USAGE='USAGE: rmtex [-r] [-a] [foo]

Argument:
    [foo]   file or folder (default: current directory)

Options:
    [-h]    Show help and exit
    [-r]    Recurse through directories
    [-a]    Include files that do not have an associated tex file
    [-n]    Dry run
    [-v]    Verbose
'

# Option defaults
folders=(.)
recurse=false
all=false
dryrun=false
verb=false
exts=(aux synctex.gz log out)

# Process options
while getopts ":ranvh" opt; do
    case $opt in
    r)
        recurse=true
        ;;
    a)
        all=true
        ;;
    n)
        dryrun=true
        verb=true
        ;;
    v)
        verb=true
        ;;
    h)
        echo $USAGE
        exit 0
        ;;
    \?)
        echo "rmtex: Invalid option: -$OPTARG" >&2
        exit 1
        ;;
    esac
done

# clear the options from the argument string
shift $((OPTIND-1))

# set the folders or files if given as arguments
if [ $# -gt 0 ]; then
    folders=$@
fi

# this function performs the rm and prints the verbose messages
function my_rm {
    if $verb; then
        for my_rm_g in $1; do
            if [ -f $my_rm_g ]; then
                echo rm $my_rm_g
            fi
        done
    fi

    if ! $dryrun; then
        rm -f $1
    fi
}

# if all, then just do the removing without checking for the tex file
if $all; then
    for folder in $folders; do
        if [[ -d $folder ]]; then
            if $recurse; then
                for ext in $exts; my_rm $folder/**/*.$ext
            else
                for ext in $exts; my_rm $folder/*.$ext
            fi
        else
            # handle the case that they gave a file rather than folder
            for ext in $exts; my_rm "${folder%%.tex}".$ext
        fi
    done

else
    # loop through folders
    for folder in $folders; do
        # set list of tex files inside folder
        if [[ -d $folder ]]; then
            if $recurse; then
                files=($folder/**/*.tex)
            else
                files=($folder/*.tex)
            fi
        else
            # handle the case the the "folder" is actually a single file
            files=($folder)
        fi
        for f in $files; do
            for ext in $exts; do
                my_rm "${f%%.tex}".$ext
            done
        done
    done
fi

# print a reminder at the end of a dry run
if $dryrun; then
    echo "(Dry run)"
fi

It starts out nice and easy with a usage message. (Always include a usage message!) Then it processes the options using getopts.

Zsh has arrays!
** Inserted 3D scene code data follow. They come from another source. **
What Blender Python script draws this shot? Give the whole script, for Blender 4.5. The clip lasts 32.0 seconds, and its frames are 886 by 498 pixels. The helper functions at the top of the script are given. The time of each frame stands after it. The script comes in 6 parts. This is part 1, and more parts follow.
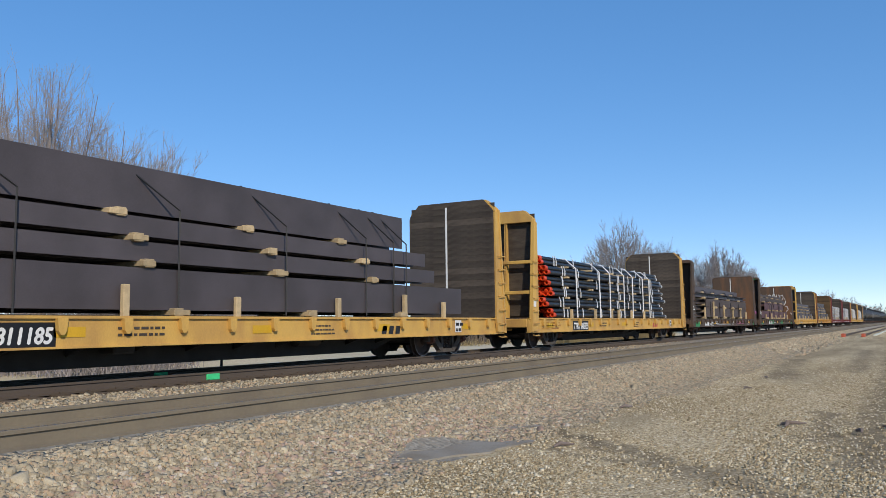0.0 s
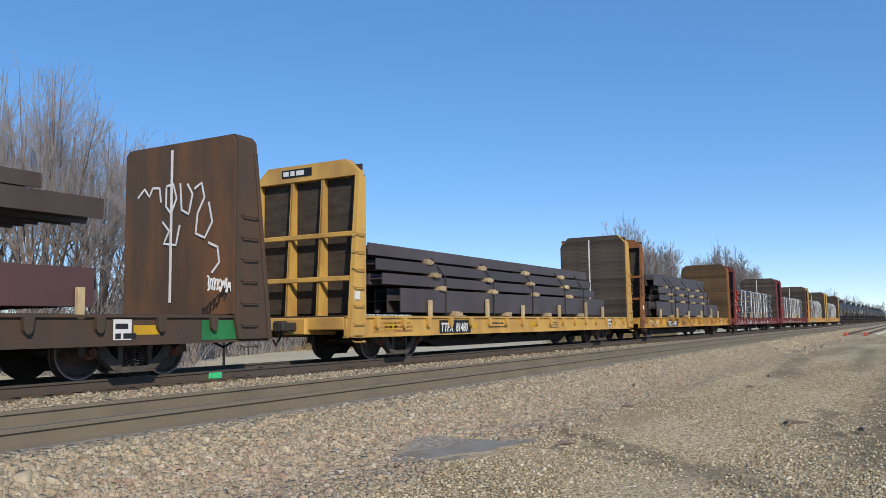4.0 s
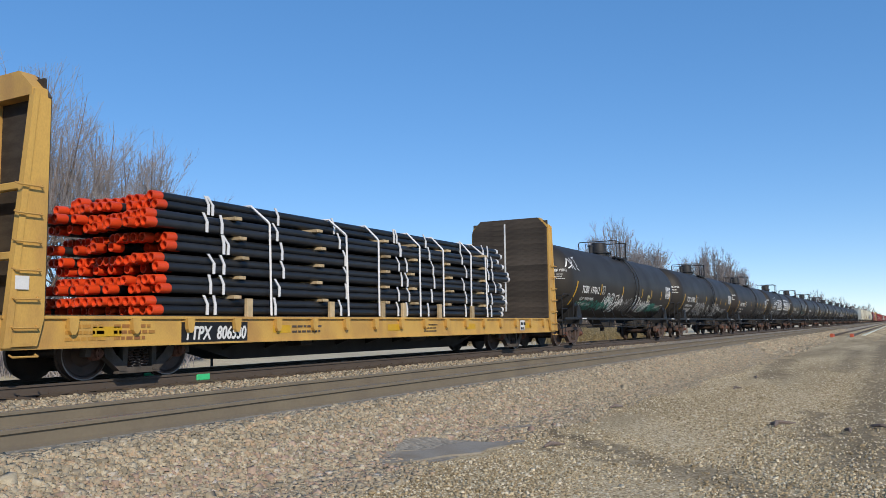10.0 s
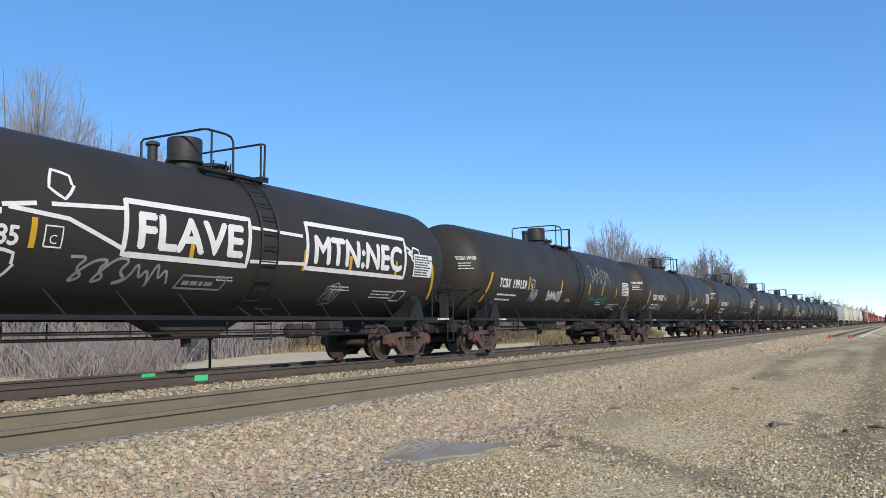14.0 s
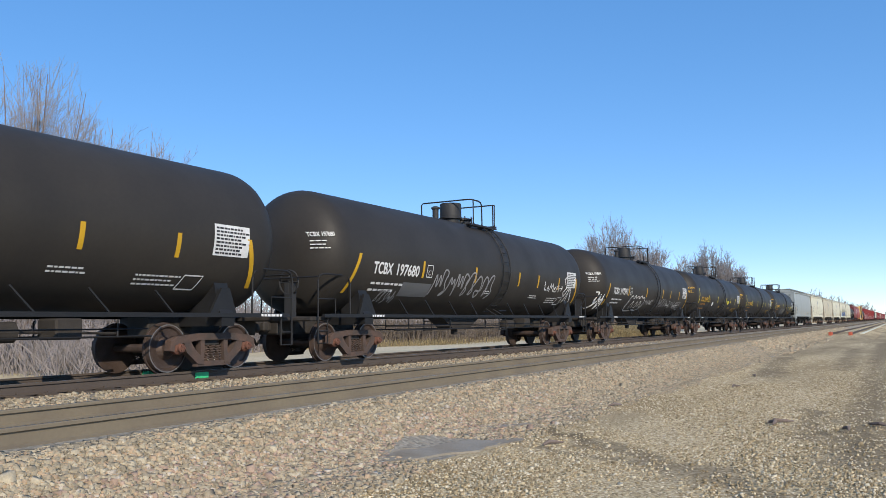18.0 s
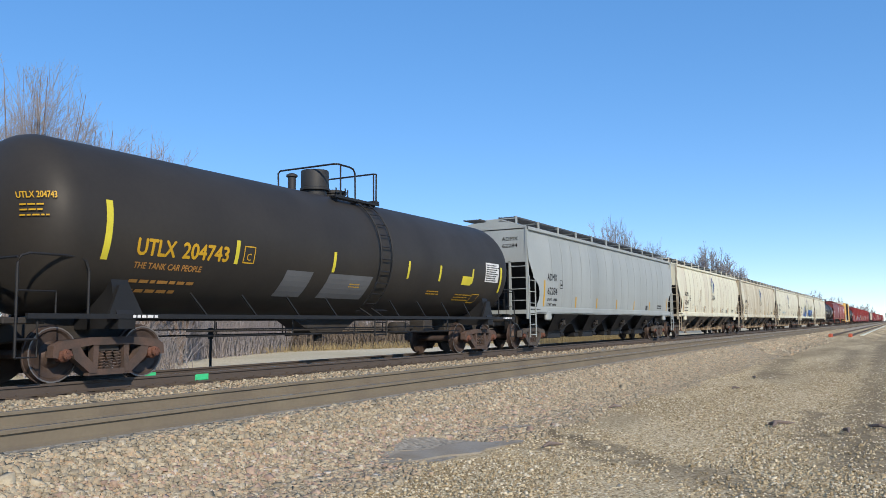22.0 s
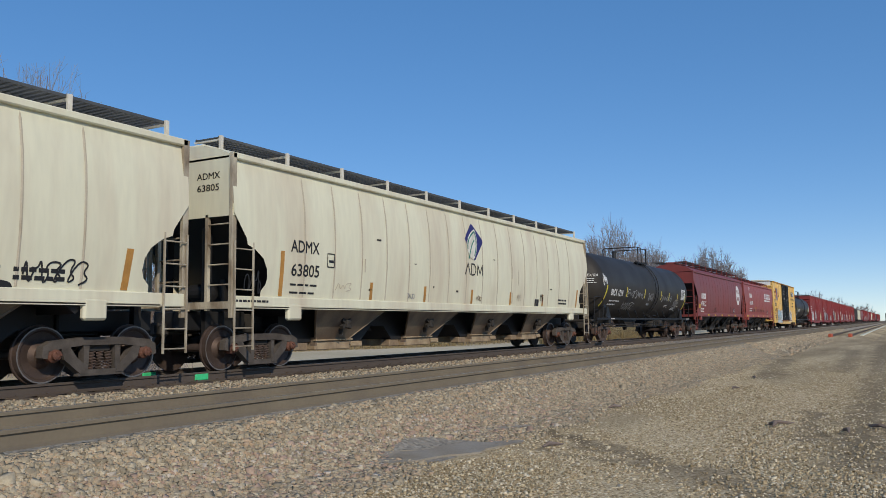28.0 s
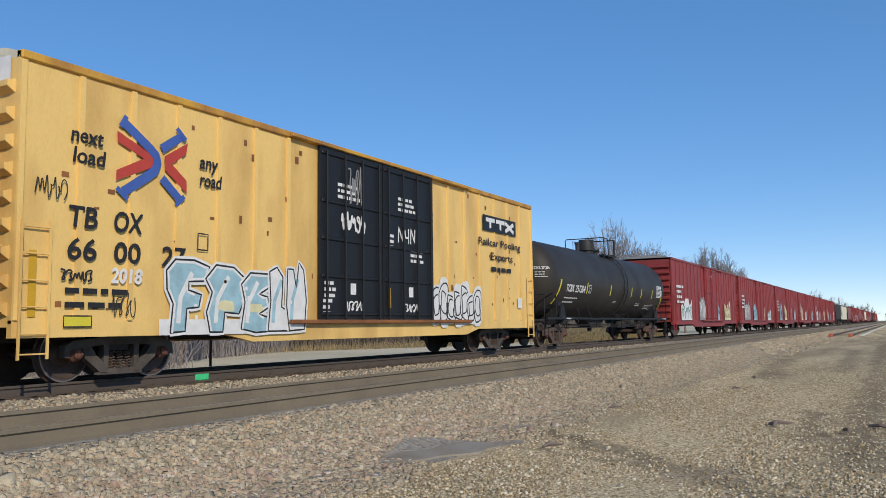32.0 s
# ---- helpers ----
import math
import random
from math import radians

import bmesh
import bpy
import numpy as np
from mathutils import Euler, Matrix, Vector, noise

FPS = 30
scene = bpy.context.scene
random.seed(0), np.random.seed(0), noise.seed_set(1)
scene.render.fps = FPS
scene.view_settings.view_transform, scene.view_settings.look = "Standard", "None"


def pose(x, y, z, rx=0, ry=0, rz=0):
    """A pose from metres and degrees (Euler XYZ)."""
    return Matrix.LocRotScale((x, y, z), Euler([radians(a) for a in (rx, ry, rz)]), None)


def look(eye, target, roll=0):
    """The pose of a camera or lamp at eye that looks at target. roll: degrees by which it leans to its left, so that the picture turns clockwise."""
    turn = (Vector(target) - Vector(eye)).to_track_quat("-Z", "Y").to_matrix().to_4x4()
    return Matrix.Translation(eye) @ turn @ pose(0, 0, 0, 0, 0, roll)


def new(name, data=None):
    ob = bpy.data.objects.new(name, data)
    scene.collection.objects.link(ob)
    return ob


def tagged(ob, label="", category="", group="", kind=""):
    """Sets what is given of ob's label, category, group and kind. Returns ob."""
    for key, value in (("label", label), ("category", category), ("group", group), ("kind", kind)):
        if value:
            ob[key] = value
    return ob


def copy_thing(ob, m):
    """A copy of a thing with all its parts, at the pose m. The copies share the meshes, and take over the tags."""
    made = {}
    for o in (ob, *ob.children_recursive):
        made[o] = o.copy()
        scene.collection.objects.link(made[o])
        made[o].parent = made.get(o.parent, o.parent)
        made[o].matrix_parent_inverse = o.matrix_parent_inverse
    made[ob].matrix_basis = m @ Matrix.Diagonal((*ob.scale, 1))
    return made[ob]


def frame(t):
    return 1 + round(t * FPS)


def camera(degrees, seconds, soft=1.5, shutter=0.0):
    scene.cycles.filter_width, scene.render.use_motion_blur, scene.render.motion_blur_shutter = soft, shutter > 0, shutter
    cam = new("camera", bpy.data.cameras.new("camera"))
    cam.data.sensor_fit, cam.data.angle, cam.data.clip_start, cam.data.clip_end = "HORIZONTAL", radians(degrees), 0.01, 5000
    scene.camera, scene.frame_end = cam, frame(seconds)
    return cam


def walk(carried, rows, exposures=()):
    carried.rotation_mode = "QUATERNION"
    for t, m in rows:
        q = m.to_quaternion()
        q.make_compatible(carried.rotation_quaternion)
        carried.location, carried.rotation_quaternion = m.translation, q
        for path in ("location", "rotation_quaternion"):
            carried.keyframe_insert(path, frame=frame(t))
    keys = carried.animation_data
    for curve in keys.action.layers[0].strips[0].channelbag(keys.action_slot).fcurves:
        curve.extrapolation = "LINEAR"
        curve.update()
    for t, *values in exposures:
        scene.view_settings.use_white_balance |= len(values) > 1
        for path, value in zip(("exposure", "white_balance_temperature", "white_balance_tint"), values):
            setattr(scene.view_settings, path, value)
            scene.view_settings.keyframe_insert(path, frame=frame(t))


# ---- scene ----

# ---- camera ----
V_TRAIN = 20.747          # m/s
YT, YB = 12.77, 7.52      # centre lines of the far and the near track
EYE = (0.0, 0.0, 0.8427)
cam = camera(57.05, 32.0, soft=0.65)


def aim(dx, dy):
    """The camera's pose, turned by dx, dy thousandths of a degree from its rest."""
    a, b = radians(29.11 + dx / 1000), radians(5.387 + dy / 1000)
    to = (EYE[0] + math.cos(a) * math.cos(b), EYE[1] + math.sin(a) * math.cos(b), EYE[2] + math.sin(b))
    return look(EYE, to, -0.73)


walk(cam, [(0, aim(715, 0)), (0.5, aim(1150, 0)), (1, aim(1390, -40)), (1.5, aim(1510, -80)), (2, aim(1430, -120)),
           (2.5, aim(1270, -120)), (3, aim(1110, -160)), (3.5, aim(990, -120)), (4.5, aim(720, -50)), (5.5, aim(477, 0)), (6, aim(437, 0)),
           (7, aim(318, 0)), (8, aim(219, 0)), (9, aim(139, 0)), (10, aim(80, 0)), (11, aim(0, 0)), (12, aim(-99, 0)),
           (12.5, aim(-99, 0)), (13, aim(-40, 40)), (13.5, aim(-40, 80)), (14, aim(-40, 80)), (14.5, aim(-20, 139)),
           (15.5, aim(0, 60)), (16.5, aim(0, -60)), (17, aim(0, -119)), (18, aim(0, -119)), (18.5, aim(0, -119)), (19, aim(0, -40)),
           (19.5, aim(0, 0)), (20, aim(0, 0)), (25.5, aim(-20, 0)), (32, aim(0, 0))],
     exposures=[(0, -0.27), (6, -0.24), (10, -0.3), (11, -0.15), (14, -0.03), (22, -0.04), (23, -0.02), (24, -0.36), (25, -0.5), (27.5, -0.56), (28, -0.57), (29, -0.6), (30, -0.27), (31, -0.14), (32, -0.38)])

# ---- light ----
SUN_EL, SUN_X, SUN_Y = radians(31), -0.62, -0.79
world = bpy.data.worlds.new("sky")
scene.world = world
world.use_nodes = True
nt = world.node_tree
sky = nt.nodes.new("ShaderNodeTexSky")
sky.sky_type = "NISHITA"
sky.sun_disc = False
sky.sun_elevation, sky.sun_rotation = SUN_EL, math.atan2(SUN_X, SUN_Y)
sky.altitude, sky.air_density, sky.dust_density, sky.ozone_density = 1500, 0.7, 0.0, 3.2
gam = nt.nodes.new("ShaderNodeGamma")
gam.inputs["Gamma"].default_value = 0.52
nt.links.new(sky.outputs[0], gam.inputs["Color"])
hue = nt.nodes.new("ShaderNodeHueSaturation")
hue.inputs["Saturation"].default_value = 1.66
hue.inputs["Hue"].default_value = 0.5065
nt.links.new(gam.outputs[0], hue.inputs["Color"])
nt.links.new(hue.outputs[0], nt.nodes["Background"].inputs[0])
nt.nodes["Background"].inputs[1].default_value = 0.428
sun = new("sun", bpy.data.lights.new("sun", "SUN"))
sun.data.energy, sun.data.angle, sun.data.color = 4.3, radians(0.53), (1.0, 0.885, 0.725)
sun.matrix_world = look((0, 0, 0), (-SUN_X * math.cos(SUN_EL), -SUN_Y * math.cos(SUN_EL), -math.sin(SUN_EL)))


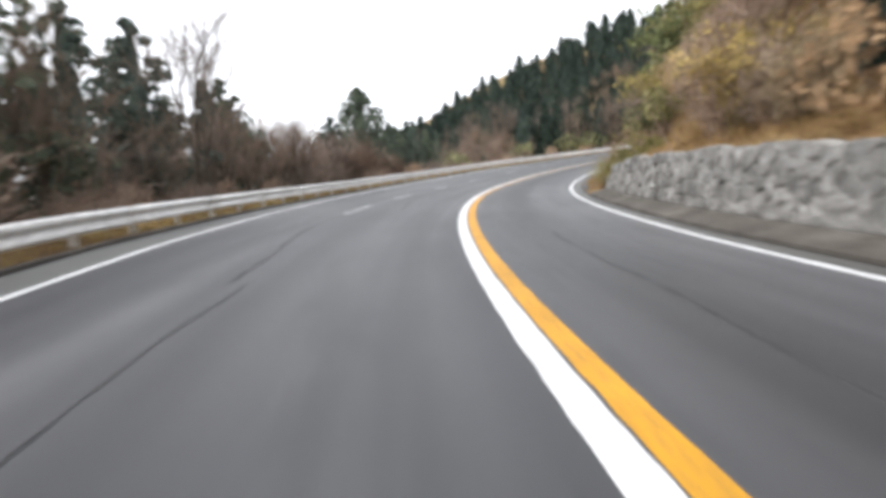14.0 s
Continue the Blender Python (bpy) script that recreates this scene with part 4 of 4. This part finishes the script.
right(gold + russet + olive, 214, 224, 7.0, 9.4, 12, 1.4, (0.8, 1.15), "golden dry bush above the stone wall", "bush", RB)
right(olive + green + brown_brush, 233, 244, 6.8, 9.5, 14, 1.2, (0.7, 1.0), "dark olive bush above the end of the stone wall", "bush", RB)
right(russet + brown_brush + pampas + brown_brush, 222, 233, 6.6, 9.5, 13, 1.3, (0.75, 1.15), "tan dry-leaved bush above the stone wall", "bush", RB)
right(olive + leafy + green, 236.5, 246, 6.9, 9.6, 14, 1.0, (0.7, 1.05), "dark olive-green bush above the end of the wall", "bush", RB)
right(brown_brush, 212, 246, 9, 18, 34, 1.7, (1.0, 1.6), "bare mauve-brown brush above the stone wall", "brush", RW)
right(brown_brush + russet + olive + russet, 241, 262, 8.9, 15, 26, 1.5, (1.0, 1.6), "bare brown brush hanging over the inside of the bend", "brush", RW)
right(russet + brown_brush + brown_brush + russet, 244, 268, 7.4, 9.2, 28, 1.0, (0.5, 0.9), "dry brown bush at the back of the flat verge", "bush", RB)
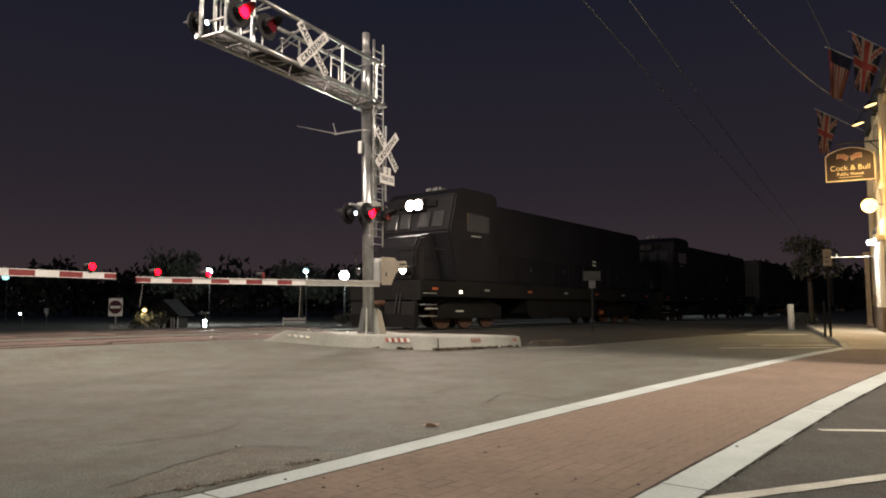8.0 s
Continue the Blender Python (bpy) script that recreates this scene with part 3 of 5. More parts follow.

Notice line 20 defines the default $folders variable to be an array containing only the current directory. Similarly, line 25 defines the extensions we are going to delete, again using an array.

On the subject of arrays, notice that $@ in line 59, which represents the entire list of arguments passed to rmtex, is also an array. So you don’t have to worry about writing "$@" to account for arguments with spaces, like you would have to in Bash.

Lines 63 to 75 define a function my_rm which runs rm, but optionally prints the name of each file that it is deleting. It also allows a “dry run” mode.

On to the deleting. First I handle the dangerous case, which is when the -a option is given. This deletes all files of the given extensions, like my old alias. Notice the extremely useful zsh glob in line 82. The double star means to look in all subdirectories for a match. This is one of the most useful features of zsh and keeps me away from unnecessary use of find.

In lines 93 through 117, I treat the default case. The $files variable is set to an array of all the .tex files in a given folder, optionally using the double star to recurse through subdirectories. We will only delete auxiliary files that live in the same directory as a tex file of the same name. Notice lines 98 and 100, where the arrays are defined using globs.

In line 108, I delete each file using the substitution command ${f%%.tex} which removes the .tex extension from $f so I can replace it with the extension to be deleted. This syntax is also available in Bash.

My most common use of this is as rmtex -r to clean up a tree full of class notes, exams, and quizzes that I have been working on, so that I can find the PDF files more easily. If I’m feeling especially obsessive, I can always run rmtex -r ~, which takes a couple of minutes but leaves everything squeaky clean.

[Update: While zsh is the shell where I learned how to use arrays and advanced globs, that doesn’t mean that Bash doesn’t have the same capabilities. Turns out I should have done some Bash research.

Bash has arrays too! Arrays can be defined by globs, just as in zsh. The syntax is slightly different, but works just the same. Version 4 of Bash can even use ** for recursive globbing.

Thanks to John Purnell for the very gracious email. My horizons are expanded.]